A new artificial intelligence (AI) program up for development by the U.S. Defense Advanced Research Projects Agency (DARPA) aims to better comprehend world events. It also wants to specifically uncover complex events found in multimedia information and bring them to the attention of users such as the U.S. military.
The DARPA program called "Knowledge-directed Artificial Intelligence Reasoning Over Schemas" (KAIROS) will enable the U.S. Department of Defense to better understand and predict world events that could lead to chaos or unrest.
KAIROS will use "schema-based AI" to, as DARPA tells it, "understand complex events described in multimedia input by developing a semi-automated system that identifies, links, and temporally sequences their subsidiary elements, identifying the participants of the complex events and the subsidiary elements, and identifying the complex event type."
In this context, DARPA defines an event "as a recognizable and significant change in either the natural world or human society." It said events of interest either create changes that have a significant impact on national security or participate in causal chains that produce such impacts.
Schemas are units of knowledge people reference to make sense of events by organizing them into commonly occurring narrative structures, according to DARPA.
DARPA wants to develop a schema-based AI that can "enable contextual and temporal reasoning about complex real-world events in order to generate an actionable understanding of these events and predict how they will unfold."
KAIROS seeks to develop a schema-based AI capability to enable contextual and temporal reasoning about complex real-world events.
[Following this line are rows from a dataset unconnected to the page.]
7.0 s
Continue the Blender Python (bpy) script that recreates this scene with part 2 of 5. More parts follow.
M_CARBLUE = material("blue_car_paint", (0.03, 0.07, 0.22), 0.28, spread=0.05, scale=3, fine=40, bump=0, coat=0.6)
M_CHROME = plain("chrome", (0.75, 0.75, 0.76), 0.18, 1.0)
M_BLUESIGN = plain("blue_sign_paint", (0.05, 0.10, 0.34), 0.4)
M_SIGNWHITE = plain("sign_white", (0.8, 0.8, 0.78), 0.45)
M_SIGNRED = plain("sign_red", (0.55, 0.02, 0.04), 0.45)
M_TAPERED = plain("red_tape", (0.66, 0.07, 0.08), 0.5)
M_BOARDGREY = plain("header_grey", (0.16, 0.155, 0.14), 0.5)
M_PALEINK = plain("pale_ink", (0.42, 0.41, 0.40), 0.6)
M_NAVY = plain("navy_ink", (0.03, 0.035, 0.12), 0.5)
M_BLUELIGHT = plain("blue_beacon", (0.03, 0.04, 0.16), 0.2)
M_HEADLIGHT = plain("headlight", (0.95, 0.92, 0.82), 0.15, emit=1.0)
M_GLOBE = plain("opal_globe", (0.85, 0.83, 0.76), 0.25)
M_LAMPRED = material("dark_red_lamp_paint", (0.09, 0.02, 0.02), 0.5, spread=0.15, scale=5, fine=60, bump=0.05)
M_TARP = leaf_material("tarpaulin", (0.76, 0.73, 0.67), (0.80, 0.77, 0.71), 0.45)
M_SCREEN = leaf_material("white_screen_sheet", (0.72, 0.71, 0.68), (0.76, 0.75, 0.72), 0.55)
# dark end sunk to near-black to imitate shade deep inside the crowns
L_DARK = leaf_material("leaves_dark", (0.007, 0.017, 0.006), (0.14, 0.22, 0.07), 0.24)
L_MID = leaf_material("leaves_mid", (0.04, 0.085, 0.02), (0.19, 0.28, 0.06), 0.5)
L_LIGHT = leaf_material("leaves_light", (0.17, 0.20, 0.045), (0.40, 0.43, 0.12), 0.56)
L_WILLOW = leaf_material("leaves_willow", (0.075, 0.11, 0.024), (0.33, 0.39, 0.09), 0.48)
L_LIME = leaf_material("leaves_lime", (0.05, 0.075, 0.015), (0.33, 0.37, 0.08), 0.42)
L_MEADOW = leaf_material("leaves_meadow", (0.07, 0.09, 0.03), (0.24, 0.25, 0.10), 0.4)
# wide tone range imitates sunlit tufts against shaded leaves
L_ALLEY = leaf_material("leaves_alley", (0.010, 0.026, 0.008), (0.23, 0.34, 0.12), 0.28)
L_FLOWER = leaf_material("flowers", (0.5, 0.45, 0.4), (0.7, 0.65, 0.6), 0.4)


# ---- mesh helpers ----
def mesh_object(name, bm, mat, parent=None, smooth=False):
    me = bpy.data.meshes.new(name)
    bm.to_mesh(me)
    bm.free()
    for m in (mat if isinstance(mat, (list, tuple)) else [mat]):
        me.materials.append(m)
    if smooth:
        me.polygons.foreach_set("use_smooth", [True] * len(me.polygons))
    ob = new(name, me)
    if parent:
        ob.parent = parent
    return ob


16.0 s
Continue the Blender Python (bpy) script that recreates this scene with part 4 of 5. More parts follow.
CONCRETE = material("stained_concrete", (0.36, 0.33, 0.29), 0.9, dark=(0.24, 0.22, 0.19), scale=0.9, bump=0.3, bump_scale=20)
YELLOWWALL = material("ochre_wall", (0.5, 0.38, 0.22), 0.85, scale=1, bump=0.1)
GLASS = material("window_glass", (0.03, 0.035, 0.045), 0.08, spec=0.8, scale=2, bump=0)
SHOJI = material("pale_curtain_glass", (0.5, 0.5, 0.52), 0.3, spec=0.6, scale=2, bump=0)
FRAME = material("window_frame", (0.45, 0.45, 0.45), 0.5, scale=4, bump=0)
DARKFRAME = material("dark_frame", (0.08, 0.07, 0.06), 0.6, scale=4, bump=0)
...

The aim is to generate an actionable understanding of these events and predict how they will unfold.
KAIROS aims to develop a semi-automated system capable of identifying and drawing correlations between seemingly unrelated events or data, helping to inform or create broad narratives about the world around us.
"The process of uncovering relevant connections across mountains of information and the static elements that they underlie requires temporal information and event patterns, which can be difficult to capture at scale with currently available tools and systems," said Dr. Boyan Onyshkevych, a program manager in DARPA's Information Innovation Office (I2O).
The use of schemas to help draw correlations across information isn't new. Schemas were first defined by cognitive scientist Jean Piaget in 1923.
An example of a schema: a trip to the grocery store typically involves a purchase transaction schema, which is defined by a set of actions (payment); roles (buyer, seller) and temporal constraints (items are scanned and then payment is exchanged).
DARPA is soliciting proposals to develop a semi-automated schema system that can identify and draw correlations between seemingly unrelated events.